金属多轴疲劳行为与寿命预测研究进展

doi:10.3901/JME.2021.16.153

摘要/Abstract

摘要： 多轴疲劳损伤行为和寿命预测研究关系着复杂加载条件下金属结构件的服役安全，一直受到科学和工程领域的重视。总结多轴低周和高周疲劳试验性能测试一般过程和疲劳行为研究，重点论述多轴非比例加载对低周疲劳和高周疲劳行为的影响，受加载路径，加载载荷和材料类型的影响，非比例加载对材料低周疲劳循环硬化行为和疲劳寿命的影响有差异，对低周疲劳和高周疲劳表现的疲劳行为的影响也有差别，作用机理不尽一致。单轴本构关系通过引入非比例度因子、修正循环强度系数或将多轴加载时的应变等效为单轴应变等方式可推广到多轴疲劳领域。基于应力、应变、能量、临界面和临界面应变能密度法的多轴疲劳寿命预测模型在文中做了综述，疲劳损伤参量中包含能量项的一些多轴疲劳寿命预测方法常被用于多轴低周和高周疲劳寿命预测。缺口件多轴疲劳寿命可采用多轴损伤参量结合局部应力应变法、应力梯度法、应力场强法及临界距离法等进行预测。

关键词: 多轴疲劳, 非比例加载, 疲劳行为, 寿命预测模型, 缺口件

Abstract: Multiaxial fatigue damage behavior and life prediction is related to the service safety of metal structures under complex loading condition, which has received great attention in the field of science and engineering. The general process of fatigue testing and fatigue behavior research under multiaxial low-cycle and high-cycle fatigue are summarized. The influence of multiaxial nonproportional loading on fatigue behavior of low-cycle and high-cycle fatigue is emphatically discussed. The effect of nonproportional loading on low-cycle fatigue hardening behavior and fatigue life of materials is different due to the loading path, loading load and material type. The effect of nonproportional loading on fatigue behavior of low-cycle and high-cycle fatigue and damage mechanism is also different.

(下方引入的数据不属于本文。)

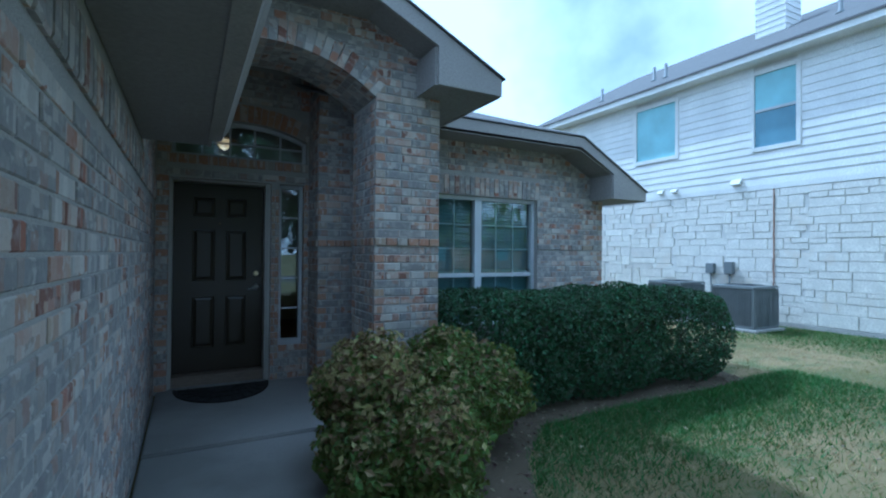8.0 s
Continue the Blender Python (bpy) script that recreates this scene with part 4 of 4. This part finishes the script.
while z < EAVE:
    ys_ = [(NY0, NYE)]
    for y0, y1, z0, z1 in nwins:
        if z + 0.17 > z0 - 0.1 and z < z1 + 0.1:
            ys_ = [s for a, b in ys_ for s in ((a, min(b, y0 - 0.02)), (max(a, y1 + 0.02), b)) if s[1] > s[0]]
    for a, b in ys_:
        bm = B()
        prism(bm, [(NXW - 0.014, z), (NXW + 0.028, z), (NXW + 0.028, z + 0.19), (NXW + 0.004, z + 0.19)], "y", a, b)
        part("siding_board", bm, SIDING, nwall)
    z += 0.178
bm = B()
box(bm, NXW - 0.02, NXW + 0.03, NY0 - 0.02, NYE, BAND - 0.02, BAND + 0.1, 0.004)
box(bm, NXW - 0.02, NXW + 0.028, NY0 - 0.02, NY0 + 0.1, BAND + 0.1, EAVE)
part("trim_neighbour_band", bm, SIDING, None, "white trim board between stone and siding", "structure", "trim")
for y0, y1, z0, z1 in nwins:
    w = empty("neighbour_window", (NXW, (y0 + y1) / 2, z0), "white-framed upstairs window with blue-green solar screen", "window", "upstairs windows")
    bm = B()
    for b in ((y0 - 0.09, y0, z0 - 0.1, z1 + 0.1), (y1, y1 + 0.09, z0 - 0.1, z1 + 0.1), (y0, y1, z1, z1 + 0.1), (y0, y1, z0 - 0.1, z0)):
        box(bm, NXW - 0.03, NXW + 0.028, b[0], b[1], b[2], b[3], 0.003)
    sub("frame", bm, SIDING, w)
    zm = (z0 + z1) / 2
    bm = B()
    box(bm, NXW - 0.01, NXW + 0.02, y0, y1, zm - 0.03, zm + 0.03)
    if y1 - y0 < 1.1:
        sub("meeting_rail", bm, WHITE, w)
    bm = B()
    narrow = y1 - y0 < 1.1
    box(bm, NXW + 0.012, NXW + 0.027, y0, y1, zm if narrow else z0, z1)
    sub("screen", bm, BLUESHADE, w)
    if narrow:
        bm = B()
        box(bm, NXW + 0.014, NXW + 0.027, y0, y1, z0, zm)
        sub("lower_sash", bm, DIMSHADE, w, "darker lower half without screen")
for yv, zv, s in ((13.9, 3.28, 0.11), (15.5, 3.26, 0.08), (15.9, 3.26, 0.08)):
    vent = empty("wall_vent", (NXW, yv, zv), "small white wall vent hood on siding", "vent", "wall vents")
    bm = B()
    prism(bm, [(NXW - 0.005, zv - s * 0.6), (NXW - 0.005, zv + s * 0.6), (NXW - 0.05, zv + s * 0.5), (NXW - 0.12, zv - s * 0.4), (NXW - 0.12, zv - s * 0.6)], "y", yv - s, yv + s)
    sub("hood", bm, SIDING, vent)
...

Uniaxial constitutive relation can be extended to the field of multiaxial fatigue by introducing nonproportional factor, correcting cyclic strength coefficient or equating the strain of multiaxial loading to uniaxial strain. The multiaxial fatigue life prediction models based on stress, strain, energy, the critical plane and critical plane strain energy density methods are reviewed. Some multiaxial fatigue life prediction approaches which contain energy term in fatigue damage parameters have been applied to a wide range of multiaxial low-cycle and high-cycle fatigue life. The fatigue life of notched parts can be predicted based on the multiaxial damage parameters combined with the local stress-strain method, stress gradient method, stress field intensity method and critical distance method.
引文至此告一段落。